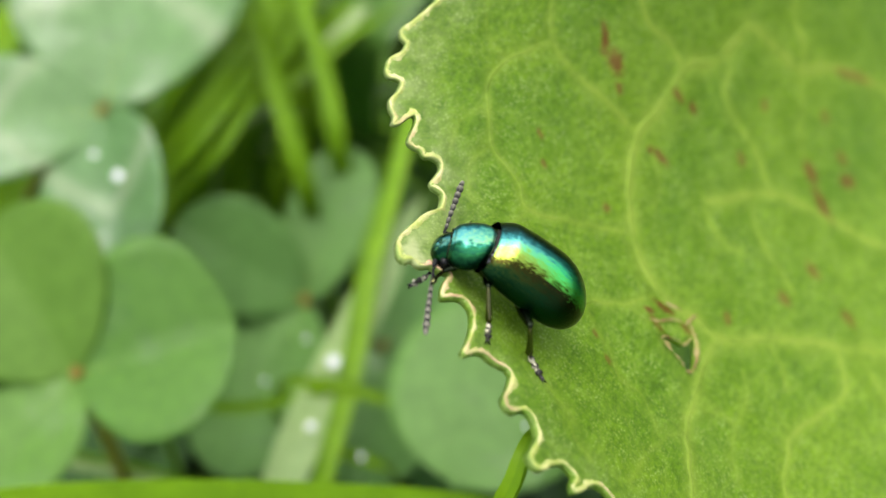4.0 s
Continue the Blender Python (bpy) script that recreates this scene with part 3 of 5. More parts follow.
    for w, p in VEINS.values():
        if w < 0.13:                # these do not stand out of the blade
            continue
        line = kinked(p, 6)
        verts, faces, vein, core = [], [], [], []
        prof = [(-1, -0.34), (-0.6, -0.05), (-0.2, 0.07), (0.2, 0.07), (0.6, -0.05), (1, -0.34)]
        for i, q in enumerate(line):
            t = (line[min(i + 1, len(line) - 1)] - line[max(i - 1, 0)]).normalized()
            s = Vector((-t.y, t.x))
            taper = w * 0.62 * min(1, 0.35 + 0.65 * min(i, len(line) - 1 - i) / 5)
            for a, h in prof:
                u, vv = q.x + s.x * a * taper, q.y + s.y * a * taper
                base = leaf_h(u, vv) + puff(u, vv)
                verts.append((u, vv, base - w * 0.18 * math.exp(-(a * taper / (w * 1.9)) ** 2) + h * taper + 0.004 + 0.05 * w))
                vein.append(min(1.0, w / 0.14) * math.exp(-(a * taper / (w * 1.9)) ** 2))
                core.append(min(1.0, (w / 0.2) ** 1.3) * math.exp(-(a * taper / (w * 0.95)) ** 2))
        k = len(prof)
        for i in range(len(line) - 1):
            for j in range(k - 1):
                faces.append((i * k + j, (i + 1) * k + j, (i + 1) * k + j + 1, i * k + j + 1))
        rib = make("vein", verts, faces, green, leaf)
        rib.data.attributes.new("vein", "FLOAT", "POINT").data.foreach_set("value", np.array(vein, np.float32))
        rib.data.attributes.new("core", "FLOAT", "POINT").data.foreach_set("value", np.array(core, np.float32))
    foot = LEAF.inverted() @ Vector((0.058, 0.014, 0.0))
    foot = foot * 1000
    line = spline([(52.8, 1, leaf_h(52.8, 1)), (56, 0.5, -3), ((56 + foot.x) / 2 + 3, foot.y / 2, (foot.z - 3) / 2), (foot.x, foot.y, foot.z - 1)], 8)
    v, f = tube(line, [0.9 + 0.03 * i for i in range(len(line))], 10)
    make("petiole", v, f, STALK, leaf)


build_leaf()


# ---- clover ----
random.seed(5)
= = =
▶ _INSTRUCTION_
Quote in full the listing given above; the images are to be left out.

▶ _CORRECT RESPONSE_
4.0 s
Continue the Blender Python (bpy) script that recreates this scene with part 3 of 5. More parts follow.
    for w, p in VEINS.values():
        if w < 0.13:                # these do not stand out of the blade
            continue
        line = kinked(p, 6)
        verts, faces, vein, core = [], [], [], []
        prof = [(-1, -0.34), (-0.6, -0.05), (-0.2, 0.07), (0.2, 0.07), (0.6, -0.05), (1, -0.34)]
        for i, q in enumerate(line):
            t = (line[min(i + 1, len(line) - 1)] - line[max(i - 1, 0)]).normalized()
            s = Vector((-t.y, t.x))
            taper = w * 0.62 * min(1, 0.35 + 0.65 * min(i, len(line) - 1 - i) / 5)
            for a, h in prof:
                u, vv = q.x + s.x * a * taper, q.y + s.y * a * taper
                base = leaf_h(u, vv) + puff(u, vv)
                verts.append((u, vv, base - w * 0.18 * math.exp(-(a * taper / (w * 1.9)) ** 2) + h * taper + 0.004 + 0.05 * w))
                vein.append(min(1.0, w / 0.14) * math.exp(-(a * taper / (w * 1.9)) ** 2))
                core.append(min(1.0, (w / 0.2) ** 1.3) * math.exp(-(a * taper / (w * 0.95)) ** 2))
        k = len(prof)
        for i in range(len(line) - 1):
            for j in range(k - 1):
                faces.append((i * k + j, (i + 1) * k + j, (i + 1) * k + j + 1, i * k + j + 1))
        rib = make("vein", verts, faces, green, leaf)
        rib.data.attributes.new("vein", "FLOAT", "POINT").data.foreach_set("value", np.array(vein, np.float32))
        rib.data.attributes.new("core", "FLOAT", "POINT").data.foreach_set("value", np.array(core, np.float32))
    foot = LEAF.inverted() @ Vector((0.058, 0.014, 0.0))
    foot = foot * 1000
    line = spline([(52.8, 1, leaf_h(52.8, 1)), (56, 0.5, -3), ((56 + foot.x) / 2 + 3, foot.y / 2, (foot.z - 3) / 2), (foot.x, foot.y, foot.z - 1)], 8)
    v, f = tube(line, [0.9 + 0.03 * i for i in range(len(line))], 10)
    make("petiole", v, f, STALK, leaf)


build_leaf()


# ---- clover ----
random.seed(5)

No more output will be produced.